Enfin, elle prône une réévaluation de l’intimité et de l’amour, au-delà du couple romantique : “Pour beaucoup, il est aujourd’hui plus facile d’obtenir une intimité sexuelle que des câlins non sexuels. Nous recherchons sur les applis de rencontre du sexe, alors que nous aspirons en réalité à des câlins.”
Vu de Pologne Génération désenchantée
De l’autre côté de la frontière orientale, en Pologne, le sociologue Tomasz Szlendak est souvent interrogé sur ces sujets, en tant que spécialiste des relations amoureuses. Le titre de son dernier livre est un constat radical : Milosc nie istnieje. Zwiqzki, randki i zycie solo w XXI wieku [“L’amour n’existe pas. Relations, rencontres et vie de célibataire au XXIe siècle”, inédit en français].
Dans un entretien publié par Gazeta Wyborcza, le plus grand quotidien du pays, il explique que ce ne sont pas les individus qui ont changé, mais que “la machine sociale s’est enrayée”. Il rappelle qu’il y a quelques décennies encore, “de 94 % à 98 % des adultes avaient un époux ou une épouse” : la norme conjugale structurait toute la vie sociale polonaise.
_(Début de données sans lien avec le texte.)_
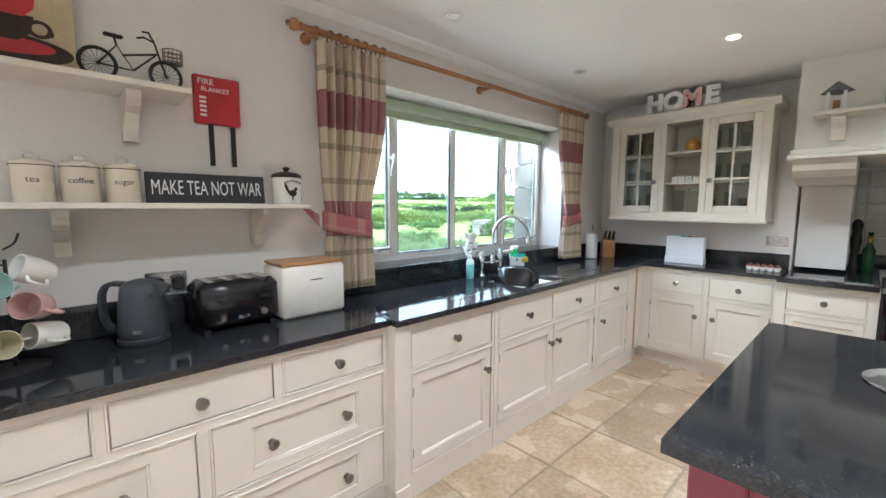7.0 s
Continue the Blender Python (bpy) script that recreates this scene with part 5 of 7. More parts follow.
def mug(x, y, z, rx, ry, rz, colour, label):
    t = thing("mug", label, "mug", (x, y, z), group="mugs on the tree")
    t.matrix_basis = pose(x, y, z, rx, ry, rz)
    bm = B()
    lathe(bm, [(0.002, -0.045), (0.030, -0.045), (0.038, -0.035), (0.041, 0.0), (0.041, 0.045), (0.038, 0.045), (0.037, 0.0), (0.032, -0.034), (0.002, -0.036)], 22)
    part("body", bm, colour, t, "", 50)
    bm = B()
    tube(bm, curve([(0.039, 0, 0.025), (0.066, 0, 0.022), (0.066, 0, -0.018), (0.038, 0, -0.026)]), 0.005, 8)
    part("handle", bm, colour, t, "", 50)


MINT = material("mint_glaze", (0.42, 0.60, 0.55), 0.18, dark=0.95, scale=10)
PINK = material("pink_glaze", (0.66, 0.42, 0.40), 0.18, dark=0.95, scale=10)
LEMON = material("lemon_glaze", (0.66, 0.62, 0.42), 0.18, dark=0.95, scale=10)
t = thing("mug_tree", "black wire mug tree on the worktop", "mug tree", (4.50, 4.36, 0.901))
bm = B()
lathe(bm, [(0.08, 0.0), (0.08, 0.006), (0.02, 0.010), (0.006, 0.012)], 24)
rod(bm, (0, 0, 0.01), (0, 0, 0.34), 0.005)
for k in range(6):
    a, z = k * 1.05, 0.12 + 0.05 * k
    tube(bm, curve([(0, 0, z), (0.05 * math.cos(a), 0.05 * math.sin(a), z + 0.02), (0.075 * math.cos(a), 0.075 * math.sin(a), z + 0.05)]), 0.003, 6)
part("stand", bm, BLACK_MATT, t, "", 40)
for x, y, z, rx, ry, rz, c, lb in ((4.46, 4.30, 1.165, 70, 10, 40, MINT, "mint green mug hanging on the tree"), (4.555, 4.31, 1.10, 75, 20, -30, PINK, "pale pink mug hanging on the tree"),
                                   (4.47, 4.29, 1.0, 80, 0, 30, LEMON, "pale yellow mug hanging on the tree"), (4.56, 4.36, 1.20, 60, 30, -80, WHITE_CERAMIC, "white mug hanging on the tree"),
                                   (4.575, 4.34, 1.0, 80, 10, -60, WHITE_CERAMIC, "white mug hanging on the tree"), (4.42, 4.36, 1.075, 85, 0, 70, BLACK, "black mug hanging on the tree")):
    mug(x, y, z, rx, ry, rz, c, lb)

t = thing("kettle", "dark grey electric kettle with a loop handle", "kettle", (4.83, 4.43, 0.901), -30)
bm = B()
lathe(bm, [(0.078, 0.0), (0.082, 0.004), (0.082, 0.018), (0.076, 0.021), (0.078, 0.024), (0.080, 0.05), (0.072, 0.15), (0.064, 0.205), (0.05, 0.222), (0.015, 0.232), (0.002, 0.233)], 28)
part("body", bm, GREY_PLASTIC, t, "", 45)
bm = B()
ribbon(bm, curve([(-0.055, 0, 0.215), (-0.10, 0, 0.215), (-0.125, 0, 0.18), (-0.125, 0, 0.10), (-0.105, 0, 0.055), (-0.078, 0, 0.045)]), 0.028, 0.016, across=(0, 1, 0))
part("handle", bm, GREY_PLASTIC, t)
bm = B()
prism(bm, [(0.05, 0.222), (0.10, 0.205), (0.065, 0.16)], -0.02, 0.02, "Y")
part("spout", bm, GREY_PLASTIC, t)
part("badge", boxes((0.0, 0.03, -0.0815, -0.0795, 0.045, 0.058)), STEEL, t)
t = thing("toaster", "glossy black four-slot toaster", "toaster", (5.145, 4.43, 0.901), 4)
part("body", boxes((-0.155, 0.155, -0.10, 0.10, 0.012, 0.20), bevel=0.028), BLACK, t, "", 60)
for x in (-0.13, 0.13):
    part("foot", boxes((x - 0.012, x + 0.012, -0.08, 0.08, 0.0, 0.014)), BLACK_MATT, t)
for x in (-0.105, -0.035, 0.035, 0.105):
    part("slot", boxes((x - 0.013, x + 0.013, -0.07, 0.07, 0.1985, 0.2015)), STEEL, t, "steel edged bread slot")
for x in (-0.08, 0.08):
    part("lever", boxes((x - 0.018, x + 0.018, -0.118, -0.098, 0.12, 0.135), bevel=0.004), BLACK_MATT, t)
bm = B()
for x in (-0.08, 0.08):
    rod(bm, (x, -0.098, 0.06), (x, -0.112, 0.06), 0.014)
part("dial", bm, STEEL, t, "", 40)
part("badge", boxes((-0.02, 0.02, -0.1015, -0.0995, 0.045, 0.058)), STEEL, t)
t = thing("bread_bin", "white metal bread bin with an oak lid", "bread bin", (5.46, 4.43, 0.901), 2)
part("body", boxes((-0.155, 0.155, -0.105, 0.105, 0.0, 0.235), bevel=0.014), WHITE_CERAMIC, t, "", 60)
part("lid", boxes((-0.15, 0.15, -0.10, 0.10, 0.235, 0.25), bevel=0.004), OAK_TOP, t, "oak lid")
part("label", boxes((-0.025, 0.035, -0.1065, -0.105, 0.165, 0.170)), GREY_PLASTIC, t)
t = thing("socket", "double brushed steel wall socket with two black plugs", "socket", (4.935, 4.599, 1.085))
part("plate", boxes((-0.073, 0.073, -0.006, 0, -0.043, 0.043), bevel=0.002), STEEL, t)
for x in (-0.036, 0.036):
    part("plug", boxes((x - 0.022, x + 0.022, -0.045, -0.006, -0.03, 0.022), bevel=0.006), BLACK_MATT, t)
t = thing("socket", "double wall socket above the worktop by the cupboard", "socket", (8.848, 3.12, 1.13), 0)
part("plate", boxes((-0.006, 0, -0.07, 0.07, -0.04, 0.04), bevel=0.002), STEEL, t)
t = thing("hanging_plug", "black plug hanging beside the worktop end", "plug", (4.015, 4.20, 0.84))
part("body", boxes((-0.02, 0.0, -0.022, 0.022, -0.025, 0.025), bevel=0.005), BLACK_MATT, t)
bm = B()
tube(bm, curve([(-0.005, 0, 0.02), (0.0, 0.01, 0.06), (0.03, 0.05, 0.064), (0.08, 0.12, 0.064)]), 0.003, 6)
part("cord", bm, BLACK_MATT, t)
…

Mais l’essor de l’éducation féminine, la mobilité vers les grandes villes et les transformations rapides de la Pologne ont bouleversé cet équilibre. À cela s’ajoutent les applications de rencontre, qui modifient en profondeur les attentes et les comportements. Un nouveau paysage qui change tout, affirme Tomasz Szlendak :
“Dans le monde des nouvelles technologies, former des couples comme avant est tout simplement impossible.”
La Pologne compte aujourd’hui “un million et demi de femmes célibataires de moins de 40 ans”, tandis qu’une solitude masculine plus silencieuse progresse. L’imaginaire romantique demeure, mais ses ressorts sociaux ont disparu.
Pour Tomasz Szlendak, le pays traverse “une période d’interrègne” : un moment où l’ancien modèle ne fonctionne plus, et où le nouveau n’a pas encore émergé. “Alors, peut-être vaut-il la peine d’envisager un mariage à durée déterminée ?” se demande le chercheur, qui voit aussi dans le polyamour “un mode de vie alternatif” sans faux-semblants.